(TASK STATEMENT):
Omit all images. Transcribe the rest of the material below exactly.

>>

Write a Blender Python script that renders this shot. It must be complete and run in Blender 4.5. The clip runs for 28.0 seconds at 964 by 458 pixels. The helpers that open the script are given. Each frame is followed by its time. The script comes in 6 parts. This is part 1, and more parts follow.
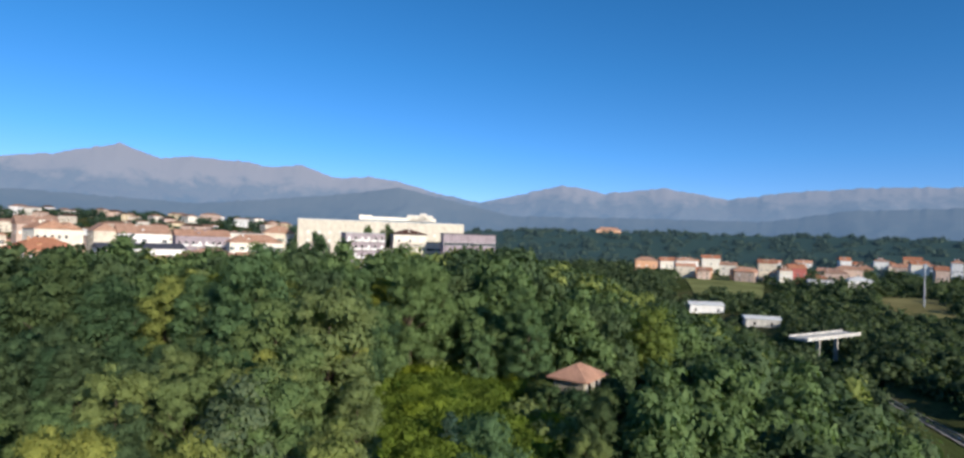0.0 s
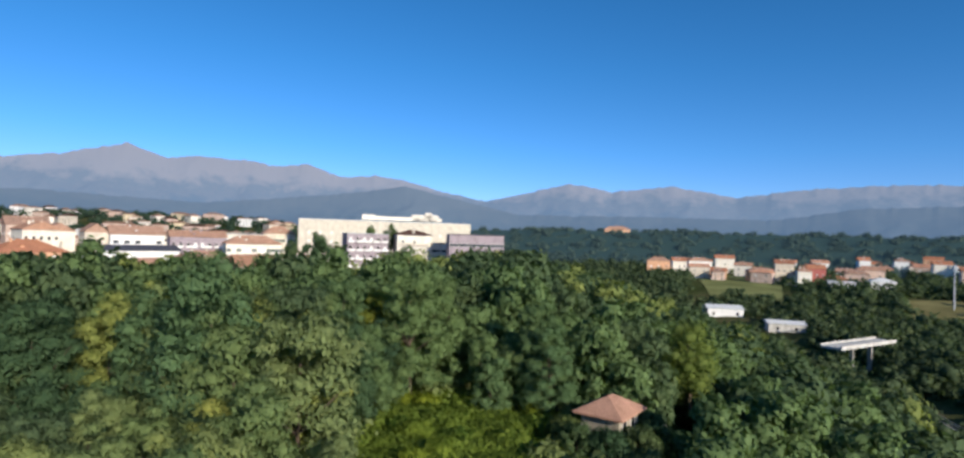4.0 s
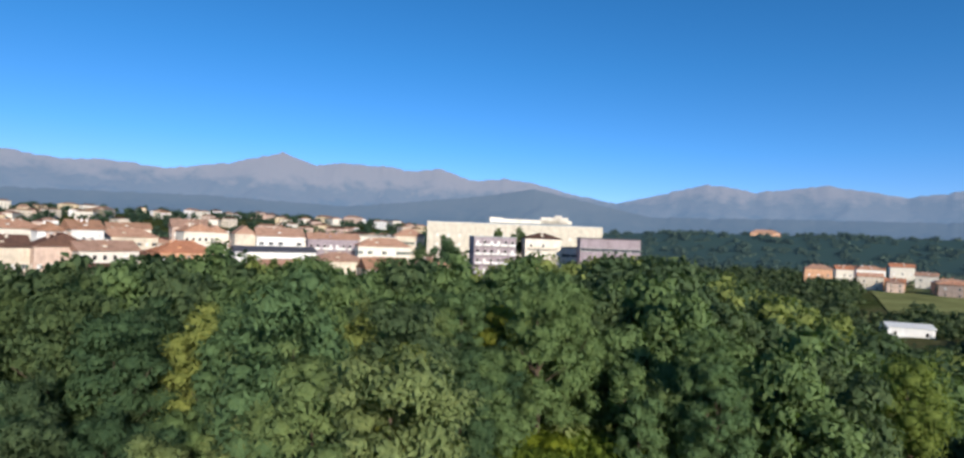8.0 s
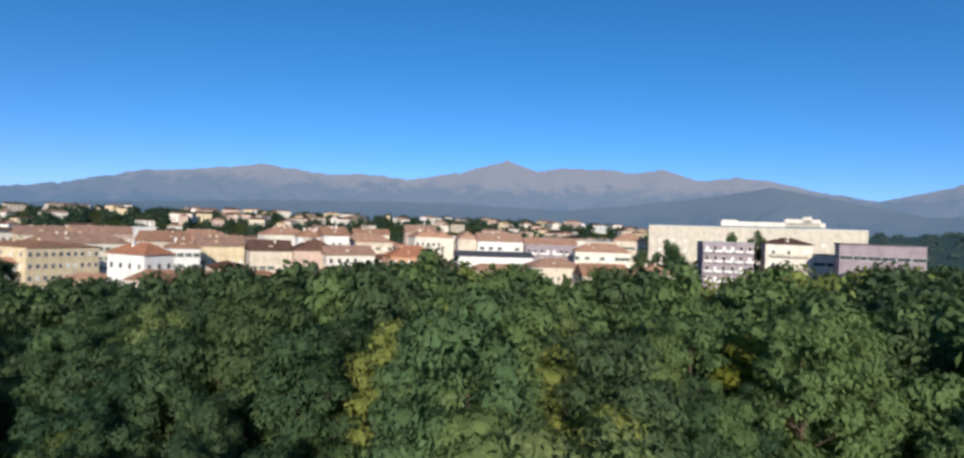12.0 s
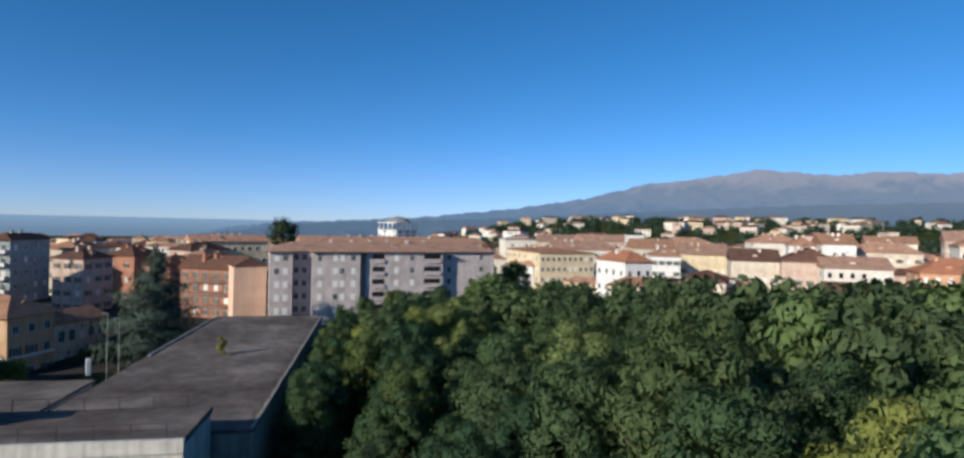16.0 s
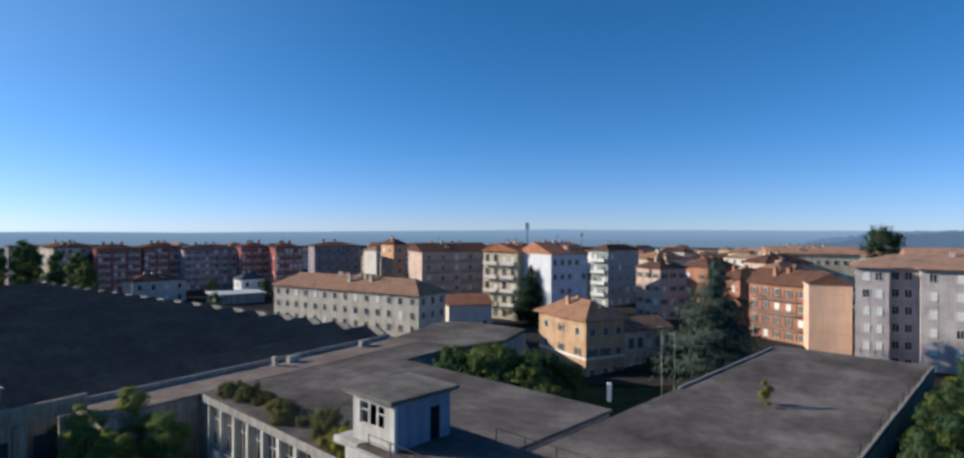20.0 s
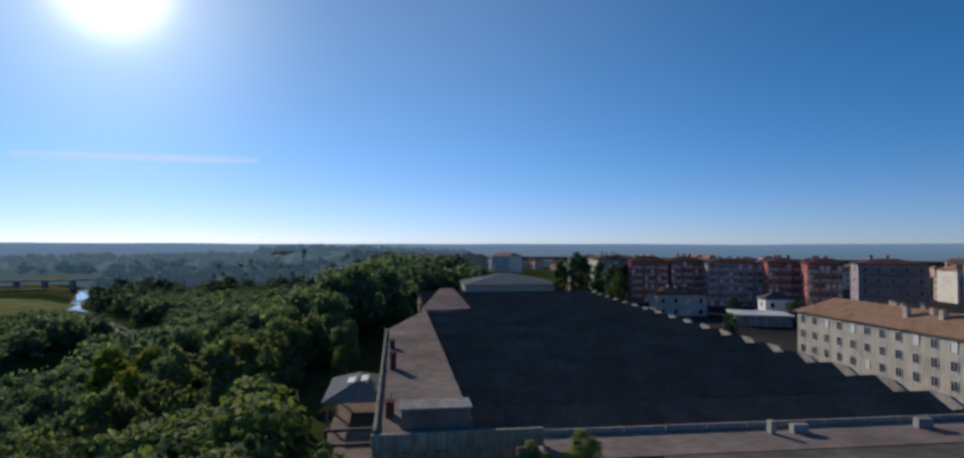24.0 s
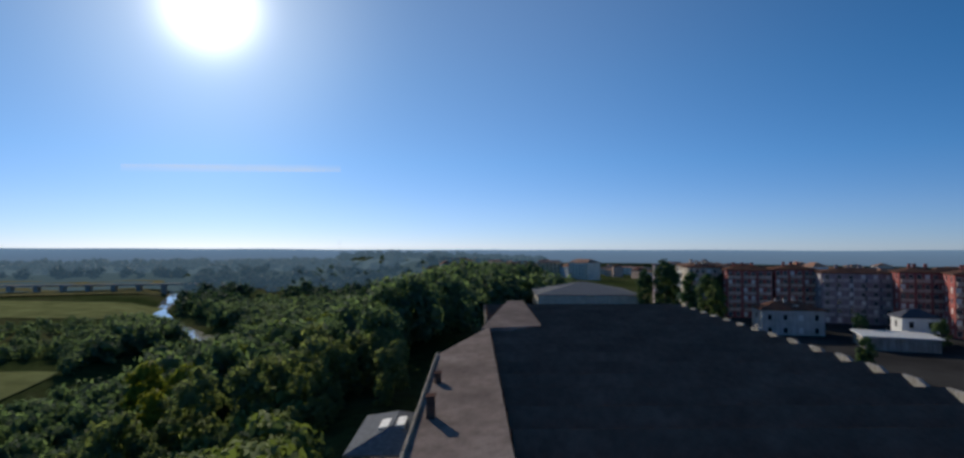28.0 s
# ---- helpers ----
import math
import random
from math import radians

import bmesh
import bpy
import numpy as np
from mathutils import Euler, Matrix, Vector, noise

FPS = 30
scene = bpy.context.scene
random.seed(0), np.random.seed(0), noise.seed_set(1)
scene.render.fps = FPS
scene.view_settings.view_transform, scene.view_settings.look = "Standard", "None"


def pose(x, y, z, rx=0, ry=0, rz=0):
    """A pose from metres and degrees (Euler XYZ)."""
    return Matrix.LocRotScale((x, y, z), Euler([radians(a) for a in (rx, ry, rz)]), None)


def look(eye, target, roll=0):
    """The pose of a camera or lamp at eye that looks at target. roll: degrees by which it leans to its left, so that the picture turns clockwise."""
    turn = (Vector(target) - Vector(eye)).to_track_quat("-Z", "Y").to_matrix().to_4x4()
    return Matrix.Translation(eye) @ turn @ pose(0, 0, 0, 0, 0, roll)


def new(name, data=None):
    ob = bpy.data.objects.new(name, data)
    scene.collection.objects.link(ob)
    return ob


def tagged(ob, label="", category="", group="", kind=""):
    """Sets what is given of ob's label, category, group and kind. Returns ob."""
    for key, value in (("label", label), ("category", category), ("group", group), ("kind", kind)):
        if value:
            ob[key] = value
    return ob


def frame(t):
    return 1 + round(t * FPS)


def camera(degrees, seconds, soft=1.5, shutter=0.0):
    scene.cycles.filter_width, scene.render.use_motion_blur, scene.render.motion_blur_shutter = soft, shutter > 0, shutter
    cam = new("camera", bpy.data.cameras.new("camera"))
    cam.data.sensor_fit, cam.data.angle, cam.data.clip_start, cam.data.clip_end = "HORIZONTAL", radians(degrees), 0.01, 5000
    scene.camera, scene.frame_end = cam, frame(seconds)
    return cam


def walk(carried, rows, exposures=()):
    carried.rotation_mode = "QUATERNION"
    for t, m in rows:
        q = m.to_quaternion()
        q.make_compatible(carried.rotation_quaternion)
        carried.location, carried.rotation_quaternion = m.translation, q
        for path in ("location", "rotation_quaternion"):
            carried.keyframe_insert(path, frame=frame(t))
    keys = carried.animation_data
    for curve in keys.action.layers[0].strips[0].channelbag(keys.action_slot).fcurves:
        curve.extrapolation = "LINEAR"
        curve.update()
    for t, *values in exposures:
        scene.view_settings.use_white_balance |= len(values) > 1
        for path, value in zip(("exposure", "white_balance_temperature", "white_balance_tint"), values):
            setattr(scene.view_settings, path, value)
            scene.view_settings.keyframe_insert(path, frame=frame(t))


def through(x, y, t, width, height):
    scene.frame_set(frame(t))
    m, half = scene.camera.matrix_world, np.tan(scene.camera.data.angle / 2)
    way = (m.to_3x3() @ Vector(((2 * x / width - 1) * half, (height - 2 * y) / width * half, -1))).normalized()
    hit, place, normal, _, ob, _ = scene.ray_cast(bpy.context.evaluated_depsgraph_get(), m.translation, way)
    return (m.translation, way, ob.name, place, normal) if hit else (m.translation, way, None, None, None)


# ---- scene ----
# The flight: seconds, place, then heading (left of +y), tilt and lean in degrees.
FLIGHT = [
    (0.0, 0.00, -0.00, 25.00, -30.00, 0.86, 1.89),
    (0.5, 0.77, 1.42, 25.11, -29.90, 0.83, 1.88),
    (1.0, 1.45, 2.91, 25.29, -29.80, 0.81, 1.87),
    (1.5, 2.15, 4.37, 25.44, -29.74, 0.76, 1.85),
    (2.0, 2.94, 5.87, 25.58, -29.64, 0.73, 1.84),
    (2.5, 3.83, 7.45, 25.70, -29.53, 0.70, 1.84),
    (3.0, 4.78, 9.09, 25.76, -29.41, 0.70, 1.83),
    (3.5, 5.69, 10.83, 25.83, -29.33, 0.71, 1.81),
    (5.5, 7.98, 17.70, 26.11, -30.00, 0.84, 1.79),
    (6.0, 8.69, 19.20, 26.17, -30.19, 0.86, 1.80),
    (6.5, 9.44, 20.75, 26.18, -30.28, 0.85, 1.80),
    (7.0, 10.29, 22.37, 26.18, -26.82, 0.78, 1.85),
    (7.5, 11.08, 24.05, 26.21, -22.34, 0.67, 1.98),
    (8.0, 11.81, 25.77, 26.30, -16.99, 0.56, 2.13),
    (8.5, 12.41, 27.43, 26.34, -12.41, 0.49, 2.05),
    (9.0, 12.89, 29.07, 26.37, -8.41, 0.42, 2.11),
    (9.5, 13.28, 30.60, 26.40, -5.84, 0.38, 2.18),
    (10.0, 13.59, 31.95, 26.44, -3.73, 0.35, 2.18),
    (10.5, 13.87, 33.18, 26.52, -2.50, 0.35, 2.16),
    (11.0, 14.13, 34.44, 26.61, -1.38, 0.31, 2.08),
    (11.5, 14.34, 35.74, 26.67, 0.84, 0.26, 1.96),
    (14.0, 15.52, 45.28, 26.83, 23.86, -0.16, 1.68),
    (14.5, 15.13, 47.65, 26.65, 29.75, -0.20, 1.49),
    (15.0, 14.44, 49.88, 26.53, 36.50, -0.19, 1.59),
    (15.5, 13.34, 51.96, 26.56, 42.79, -0.32, 1.38),
    (16.0, 12.00, 54.11, 26.53, 49.67, -0.34, 1.31),
    (16.5, 10.47, 56.16, 26.48, 56.14, -0.39, 1.18),
    (17.0, 8.75, 58.03, 26.41, 62.54, -0.39, 1.02),
    (17.5, 6.81, 59.51, 26.29, 68.80, -0.37, 0.88),
    (18.0, 4.59, 60.90, 26.14, 76.12, -0.31, 0.73),
    (18.5, 2.19, 61.89, 26.05, 82.70, -0.25, 0.62),
    (19.0, -0.28, 62.69, 25.97, 89.32, -0.18, 0.50),
    (19.5, -2.69, 63.28, 25.88, 95.84, -0.05, 0.32),
    (20.0, -5.35, 63.65, 25.84, 102.87, 0.08, 0.24),
    (20.5, -8.01, 63.67, 25.74, 109.27, 0.21, 0.14),
    (21.0, -10.75, 63.46, 25.63, 116.01, 0.41, -0.04),
    (21.5, -13.39, 63.02, 25.57, 122.74, 0.58, -0.12),
    (22.0, -15.82, 62.38, 25.63, 130.49, 0.73, -0.15),
    (22.5, -18.03, 61.58, 25.85, 137.88, 0.85, -0.20),
    (24.5, -25.04, 55.52, 26.42, 155.61, 1.19, 0.24),
    (25.0, -26.48, 53.55, 26.44, 158.80, 1.26, 0.38),
    (25.5, -27.83, 51.48, 26.48, 159.65, 1.30, 0.34),
    (26.0, -29.09, 49.29, 26.54, 159.86, 1.37, 0.27),
    (26.5, -30.28, 47.04, 26.54, 159.84, 1.43, 0.25),
    (27.0, -31.46, 44.69, 26.50, 159.71, 1.49, 0.22),
    (27.5, -32.68, 42.29, 26.45, 159.56, 1.55, 0.10),
    (28.0, -33.84, 39.89, 26.40, 159.41, 1.68, 0.04),
]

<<

(OUTPUT OF THE EXERCISE):
Write a Blender Python script that renders this shot. It must be complete and run in Blender 4.5. The clip runs for 28.0 seconds at 964 by 458 pixels. The helpers that open the script are given. Each frame is followed by its time. The script comes in 6 parts. This is part 1, and more parts follow.
0.0 s
4.0 s
8.0 s
12.0 s
16.0 s
20.0 s
24.0 s
28.0 s
# ---- helpers ----
import math
import random
from math import radians

import bmesh
import bpy
import numpy as np
from mathutils import Euler, Matrix, Vector, noise

FPS = 30
scene = bpy.context.scene
random.seed(0), np.random.seed(0), noise.seed_set(1)
scene.render.fps = FPS
scene.view_settings.view_transform, scene.view_settings.look = "Standard", "None"


def pose(x, y, z, rx=0, ry=0, rz=0):
    """A pose from metres and degrees (Euler XYZ)."""
    return Matrix.LocRotScale((x, y, z), Euler([radians(a) for a in (rx, ry, rz)]), None)


def look(eye, target, roll=0):
    """The pose of a camera or lamp at eye that looks at target. roll: degrees by which it leans to its left, so that the picture turns clockwise."""
    turn = (Vector(target) - Vector(eye)).to_track_quat("-Z", "Y").to_matrix().to_4x4()
    return Matrix.Translation(eye) @ turn @ pose(0, 0, 0, 0, 0, roll)


def new(name, data=None):
    ob = bpy.data.objects.new(name, data)
    scene.collection.objects.link(ob)
    return ob


def tagged(ob, label="", category="", group="", kind=""):
    """Sets what is given of ob's label, category, group and kind. Returns ob."""
    for key, value in (("label", label), ("category", category), ("group", group), ("kind", kind)):
        if value:
            ob[key] = value
    return ob


def frame(t):
    return 1 + round(t * FPS)


def camera(degrees, seconds, soft=1.5, shutter=0.0):
    scene.cycles.filter_width, scene.render.use_motion_blur, scene.render.motion_blur_shutter = soft, shutter > 0, shutter
    cam = new("camera", bpy.data.cameras.new("camera"))
    cam.data.sensor_fit, cam.data.angle, cam.data.clip_start, cam.data.clip_end = "HORIZONTAL", radians(degrees), 0.01, 5000
    scene.camera, scene.frame_end = cam, frame(seconds)
    return cam


def walk(carried, rows, exposures=()):
    carried.rotation_mode = "QUATERNION"
    for t, m in rows:
        q = m.to_quaternion()
        q.make_compatible(carried.rotation_quaternion)
        carried.location, carried.rotation_quaternion = m.translation, q
        for path in ("location", "rotation_quaternion"):
            carried.keyframe_insert(path, frame=frame(t))
    keys = carried.animation_data
    for curve in keys.action.layers[0].strips[0].channelbag(keys.action_slot).fcurves:
        curve.extrapolation = "LINEAR"
        curve.update()
    for t, *values in exposures:
        scene.view_settings.use_white_balance |= len(values) > 1
        for path, value in zip(("exposure", "white_balance_temperature", "white_balance_tint"), values):
            setattr(scene.view_settings, path, value)
            scene.view_settings.keyframe_insert(path, frame=frame(t))


def through(x, y, t, width, height):
    scene.frame_set(frame(t))
    m, half = scene.camera.matrix_world, np.tan(scene.camera.data.angle / 2)
    way = (m.to_3x3() @ Vector(((2 * x / width - 1) * half, (height - 2 * y) / width * half, -1))).normalized()
    hit, place, normal, _, ob, _ = scene.ray_cast(bpy.context.evaluated_depsgraph_get(), m.translation, way)
    return (m.translation, way, ob.name, place, normal) if hit else (m.translation, way, None, None, None)


# ---- scene ----
# The flight: seconds, place, then heading (left of +y), tilt and lean in degrees.
FLIGHT = [
    (0.0, 0.00, -0.00, 25.00, -30.00, 0.86, 1.89),
    (0.5, 0.77, 1.42, 25.11, -29.90, 0.83, 1.88),
    (1.0, 1.45, 2.91, 25.29, -29.80, 0.81, 1.87),
    (1.5, 2.15, 4.37, 25.44, -29.74, 0.76, 1.85),
    (2.0, 2.94, 5.87, 25.58, -29.64, 0.73, 1.84),
    (2.5, 3.83, 7.45, 25.70, -29.53, 0.70, 1.84),
    (3.0, 4.78, 9.09, 25.76, -29.41, 0.70, 1.83),
    (3.5, 5.69, 10.83, 25.83, -29.33, 0.71, 1.81),
    (5.5, 7.98, 17.70, 26.11, -30.00, 0.84, 1.79),
    (6.0, 8.69, 19.20, 26.17, -30.19, 0.86, 1.80),
    (6.5, 9.44, 20.75, 26.18, -30.28, 0.85, 1.80),
    (7.0, 10.29, 22.37, 26.18, -26.82, 0.78, 1.85),
    (7.5, 11.08, 24.05, 26.21, -22.34, 0.67, 1.98),
    (8.0, 11.81, 25.77, 26.30, -16.99, 0.56, 2.13),
    (8.5, 12.41, 27.43, 26.34, -12.41, 0.49, 2.05),
    (9.0, 12.89, 29.07, 26.37, -8.41, 0.42, 2.11),
    (9.5, 13.28, 30.60, 26.40, -5.84, 0.38, 2.18),
    (10.0, 13.59, 31.95, 26.44, -3.73, 0.35, 2.18),
    (10.5, 13.87, 33.18, 26.52, -2.50, 0.35, 2.16),
    (11.0, 14.13, 34.44, 26.61, -1.38, 0.31, 2.08),
    (11.5, 14.34, 35.74, 26.67, 0.84, 0.26, 1.96),
    (14.0, 15.52, 45.28, 26.83, 23.86, -0.16, 1.68),
    (14.5, 15.13, 47.65, 26.65, 29.75, -0.20, 1.49),
    (15.0, 14.44, 49.88, 26.53, 36.50, -0.19, 1.59),
    (15.5, 13.34, 51.96, 26.56, 42.79, -0.32, 1.38),
    (16.0, 12.00, 54.11, 26.53, 49.67, -0.34, 1.31),
    (16.5, 10.47, 56.16, 26.48, 56.14, -0.39, 1.18),
    (17.0, 8.75, 58.03, 26.41, 62.54, -0.39, 1.02),
    (17.5, 6.81, 59.51, 26.29, 68.80, -0.37, 0.88),
    (18.0, 4.59, 60.90, 26.14, 76.12, -0.31, 0.73),
    (18.5, 2.19, 61.89, 26.05, 82.70, -0.25, 0.62),
    (19.0, -0.28, 62.69, 25.97, 89.32, -0.18, 0.50),
    (19.5, -2.69, 63.28, 25.88, 95.84, -0.05, 0.32),
    (20.0, -5.35, 63.65, 25.84, 102.87, 0.08, 0.24),
    (20.5, -8.01, 63.67, 25.74, 109.27, 0.21, 0.14),
    (21.0, -10.75, 63.46, 25.63, 116.01, 0.41, -0.04),
    (21.5, -13.39, 63.02, 25.57, 122.74, 0.58, -0.12),
    (22.0, -15.82, 62.38, 25.63, 130.49, 0.73, -0.15),
    (22.5, -18.03, 61.58, 25.85, 137.88, 0.85, -0.20),
    (24.5, -25.04, 55.52, 26.42, 155.61, 1.19, 0.24),
    (25.0, -26.48, 53.55, 26.44, 158.80, 1.26, 0.38),
    (25.5, -27.83, 51.48, 26.48, 159.65, 1.30, 0.34),
    (26.0, -29.09, 49.29, 26.54, 159.86, 1.37, 0.27),
    (26.5, -30.28, 47.04, 26.54, 159.84, 1.43, 0.25),
    (27.0, -31.46, 44.69, 26.50, 159.71, 1.49, 0.22),
    (27.5, -32.68, 42.29, 26.45, 159.56, 1.55, 0.10),
    (28.0, -33.84, 39.89, 26.40, 159.41, 1.68, 0.04),
]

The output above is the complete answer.